At first monks were laymen, but before the tenth century they formed a class of the clergy. During the earlier period the monasteries and their inhabitants had been subject to thebishop of the diocese, but by the twelfth century they had been made immediately subject to papal jurisdiction.

Reverence for these institutions, and gratitude for the benefits they conferred, led to gifts and endowments on the part of the pious laity, until at length the monasteries became as notorious for riches, luxury, and corruption, as they were at first for simplicity, devotion, and industry.

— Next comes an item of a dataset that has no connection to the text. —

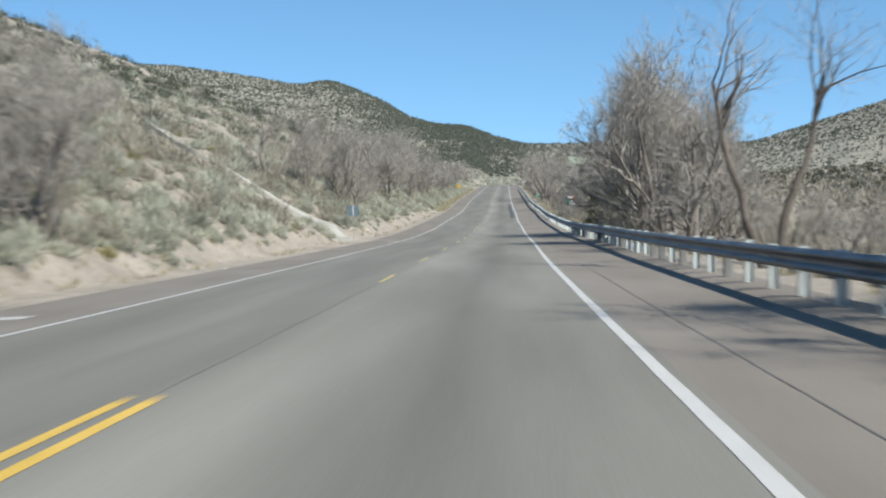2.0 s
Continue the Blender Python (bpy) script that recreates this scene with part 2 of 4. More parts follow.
def road_z(u, y):
    """Height of the paving: crowned, and turned up a little under the rail."""
    return prof(y) - CROSS * np.abs(u) + 0.075 * step(5.75, 6.5, np.asarray(u, float))


def land(x, y):
    """Height of the ground."""
    x, y = np.asarray(x, float), np.asarray(y, float)
    u = x - bend(y)
    z = prof(y) - CROSS * np.clip(np.abs(u), 0, 7) + 0.075 * step(5.75, 6.5, u)
    d = LEFT_EDGE - u
    dl = np.maximum(d, 0)
    crest = 5.0 + 3.0 * step(38, 73, y) - 1.5 * step(222, 272, y)
    grade = 0.60 + 0.16 * step(38, 68, y) - 0.2 * step(222, 262, y)
    cut = step(1.3, 2.6 + 0.6 * lumps(y, y * 0, 9, 3), dl) * (0.3 + 0.25 * lumps(y, y * 0, 14, 5))
    cut = cut * (1 - 0.6 * step(190, 230, y))
    slope = np.minimum(grade * np.maximum(dl - 1.7, 0), crest)
    soft = crest * (1 - np.exp(-1.1 * grade * np.maximum(dl - 1.7, 0) / crest))
    rise = 0.5 * slope + 0.5 * soft + (0.405 + 0.10 * step(330, 470, y)) * np.clip(dl - 17 - 70 * step(330, 470, y), 0, 240) * (1 - 0.8 * step(640, 1150, y))
    z = z + np.where(d > 0, cut + rise, 0)
    far_l = step(3, 14, dl)
    z = z + far_l * (0.55 * lumps(x, y, 7, 11) + 1.6 * lumps(x, y, 38, 12) * step(10, 40, dl) + 7 * lumps(x, y, 120, 14) * step(60, 200, dl))
    v = u - RIGHT_EDGE
    vr = np.maximum(v, 0)
    drop = -0.42 * np.clip(vr - 1.6, 0, 7) - 0.02 * np.clip(vr - 8, 0, 60)
    open_apron = 1 - step(0, 10, y)
    drop = drop * (1 - 0.8 * open_apron)
    hill = 0.02 * np.clip(vr - 130, 0, 330) + 5 * lumps(x, y, 110, 21) * step(90, 260, vr)
    z = z + np.where(v > 0, drop + hill + step(1, 5, vr) * 0.35 * lumps(x, y, 5, 22), 0)
    under = step(-0.25, 0.0, -np.maximum(d, v))
    return z - 0.07 * under - 0.012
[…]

[* ] Gregory VII (Hildebrand) succeeded Alexander II in the papal chair in 1073. He virtually governed the Church during the time of his predecessor, and was indeed the real author of the decree of Nicholas II, 1059, by which the power of nominating and confirming the pope was taken from the German emperors and vested in the cardinals. His whole life was devoted to aggrandizing the power of the Holy See. His talents were great, and his energy indomitable. He died in 1085. For the rise and progress of the papal power, see Hallam’s Middle Ages, chap. vii; Ranke’s History of the Popes; [Bryce’s Holy Roman Empire; Duruy’s History of the Middle Ages; and Emerton’s Mediæval Europe.]

The papal power was at its height from the time of Innocent III, 1194, to that of Boniface VIII, 1294, after which it sensibly declined. H.

[* ] The reform of Cluny started from the establishment of a monastery at Cluny, in Aquitaine, in 910. Here the Benedictine rules were vigorously enforced, and monastic life brought back to its power form of extreme asceticism. Beyond this, however, was the idea that monasticism had a wider mission in reforming the outside world. Other monasteries in Europe caught the idea, and an association was organized known as the Congregation of Cluny, that included numbers throughout all Europe. The Abbot of Cluny was regarded as the real head of the organization. The influence of this movement was to give a purer tone to all monastic life, and to affect the religious life outside the monastery. Hildebrand (Gregory VII) was a monk at Cluny, and his reforms were in line with the “Cluny movement.” Later, but, in many respects, not greater, was the reform of St. Bernard, and the founding by him of the Cistercian community at Clairvaux (1115).

[* ] Abelard was one of the most prominent founders of Scholasticism. The significance of the quarrel between Abelard and St. Bernard was that it exemplified the whole struggle between freedom of thought and inquiry, and the authoritative rule of the Church as enforced by the extremists.